Refinancing your loan
Much like modifying your loan, there’s also the option to refinance your mortgage with a new term, interest rate and payment amount. This could be a great option for those with an adjustable-rate mortgage, a high interest rate or considerable equity built up in your home. Refinancing could mean a lower and more affordable monthly payment. However, if you are behind on your current mortgage, this option may no longer be available.
Can I get my home loan reinstated?
This one might not be possible for many, but a reinstatement is also an option. This is when you pay the full amount that’s due in a single payment. This will stop a foreclosure as long as it covers the payments in default as well as fees and expenses after defaulting. This is the fastest way to get your mortgage back in good standing with your servicer.

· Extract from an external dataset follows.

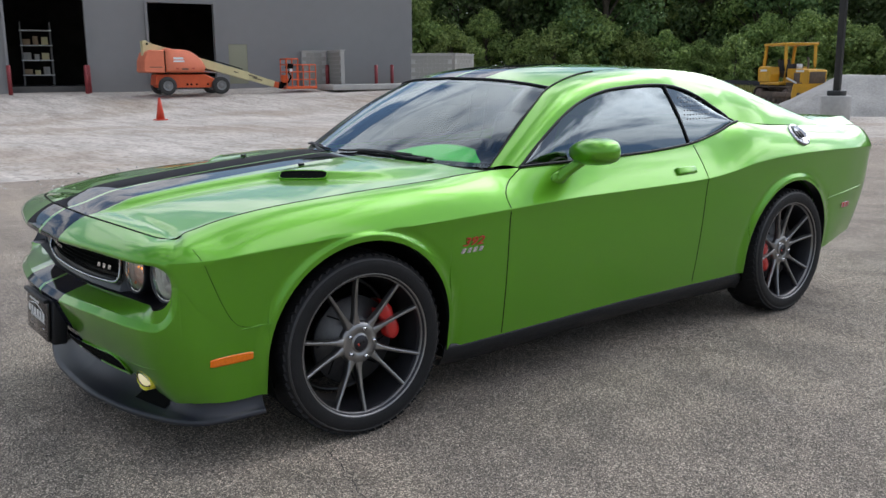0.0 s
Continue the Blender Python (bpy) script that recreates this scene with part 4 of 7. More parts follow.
# ---- inside the cabin ----
dash = []
for x in np.linspace(-0.70, 0.70, 30):
    hump = 0.03 * math.exp(-((x - 0.36) / 0.2) ** 2)
    dash.append([(x, 0.60 + 0.25 * (abs(x) / 0.7) ** 2, 0.965), (x, 0.85, 0.985 + hump * 0.4), (x, 1.05, 1.0 + hump), (x, 1.15, 0.965 + hump), (x, 1.18, 0.85), (x, 1.16, 0.60)])
part("dashboard", grid_bm(dash), M["interior"], coupe)
part("cabin_floor", box_bm(1.5, 2.3, 0.05, (0, 1.9, 0.36), 0.01), M["interior"], coupe)
part("rear_shelf", box_bm(1.30, 0.5, 0.05, (0, 3.15, 1.0), 0.02), M["interior"], coupe)
part("headliner", grid_bm(mirror_rows([[(p[0] * 0.98, p[1], p[2] - 0.022) for p in r] for r in roof_rows])), M["interior_grey"], coupe)
for sg in (1, -1):
    part("door_card", box_bm(0.05, 1.25, 0.55, (sg * 0.79, 1.5, 0.70), 0.02), M["interior"], coupe)
    seat = part("seat_cushion", box_bm(0.50, 0.52, 0.16, (sg * 0.37, 1.62, 0.55), 0.05, seg=3), M["interior"], coupe, "black bucket seat")
    part("seat_back", box_bm(0.50, 0.13, 0.62, (sg * 0.37, 1.98, 0.86), 0.05, pose(0, 0, 0, -18), seg=3), M["interior"], seat)
    part("headrest", box_bm(0.27, 0.10, 0.17, (sg * 0.37, 2.10, 1.22), 0.04, pose(0, 0, 0, -12), seg=3), M["interior_grey"], seat)
part("rear_seat", box_bm(1.25, 0.16, 0.55, (0, 2.72, 0.80), 0.05, pose(0, 0, 0, -20), seg=3), M["interior"], coupe)
sw = [(0.37 + 0.185 * math.cos(a), 1.24 + 0.06 * math.sin(a), 0.945 + 0.175 * math.sin(a)) for a in np.linspace(0, 2 * math.pi, 33)]
wheel_s = part("steering_wheel", tube_bm(sw, 0.015, 8), M["interior_grey"], coupe)
for dx, dz in ((-0.17, 0.0), (0.17, 0.0), (0, -0.16)):
    part("steering_spoke", tube_bm([(0.37, 1.23, 0.94), (0.37 + dx, 1.24 + dz * 0.3, 0.945 + dz)], 0.016, 6), M["interior"], wheel_s)
part("inside_mirror", sphere_bm(0.13, 0.02, 0.042, (0.0, 1.17, 1.275), pose(0, 0, 0, -8), 20, 10, power=0.7), M["interior"], coupe, "black inside mirror")
part("mirror_mount", tube_bm([(0.0, 1.16, 1.28), (0.0, 1.10, 1.33)], 0.010, 6), M["interior"], coupe)
# green paper tag leaning behind the glass, and a pale sticker on it
tag = []
for t in np.linspace(0, 1, 22):
    lo_v = 0.062 - 0.012 * t
    hi_v = lo_v + 0.165 * math.sin(math.pi * min(1, 0.06 + 0.74 * t)) ** 0.8 * (1 if t < 0.86 else 1 - 0.75 * (t - 0.86) / 0.14)
    row = []
    A, B = curve3(ws_low, 60), curve3(ws_top, 60)
    u = 0.40 + 0.53 * t
    for v in np.linspace(lo_v, hi_v, 4):
        k = u * 59
        i = min(int(k), 58)
        a_, b_ = A[i] + (A[i + 1] - A[i]) * (k - i), B[i] + (B[i + 1] - B[i]) * (k - i)
        row.append(tuple(a_ * (1 - v) + b_ * v + np.array((0, -0.45, 0.9)) * (0.022 * math.sin(math.pi * v) - 0.012)))
    tag.append(row)
tagobj = part("paper_tag", grid_bm(tag), M["paper_green"], coupe, "bright green paper tag leaning behind the windshield")


def glass_patch(u0, u1, v0, v1, off=0.004):
    rr = patch(ws_low, ws_top, 60, 60, 0.022, (0, -0.45, 0.9))
    return [[(-rr[int(v * 59)][int(u * 59)][0], rr[int(v * 59)][int(u * 59)][1] + off, rr[int(v * 59)][int(u * 59)][2] - off) for u in np.linspace(u0, u1, 6)] for v in np.linspace(v0, v1, 4)]


part("window_sticker", grid_bm(glass_patch(0.80, 0.965, 0.60, 0.68)), M["sticker"], windshield, "pale dealer sticker behind the glass")
bm = bmesh.new()
c0 = glass_patch(0.80, 0.965, 0.60, 0.68, 0.0025)
for k in range(5):
    a, b = Vector(c0[1][0]).lerp(Vector(c0[1][-1]), 0.3 + 0.1 * k), Vector(c0[2][0]).lerp(Vector(c0[2][-1]), 0.32 + 0.1 * k)
    tube_bm([a, b], 0.003, 4, bm)
part("sticker_print", bm, M["gap"], windshield)
part("window_sticker", grid_bm(glass_patch(0.78, 0.84, 0.80, 0.90)), M["sticker"], windshield)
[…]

Do I need to watch out for scammers?
You might receive phone calls or emails or see ads on social media claiming to help rescue you from foreclosure or eviction. Scammers will often do this to steal your personal information or money. One of the techniques commonly used is “spoofing”, where they disguise their email, letter or website to convince you that they are legitimate. Protect yourself from scammers and don’t trust anyone without properly researching them first. We recommend looking up any companies through the Better Business Bureau who specializes in helping protect consumers from scammers.
What do I need to know to retain my home?
Financial hardships happen, but we want you to remember that you are not alone and there is help available. Two things you can do right now to get in good standing on your mortgage:
- Talk to your servicer as soon as you can and be honest about your situation.
- Try to get as much information as you can about your home retention options and the terms of your agreement.
With this knowledge, confidence and some patience, you’ll be back on track in no time.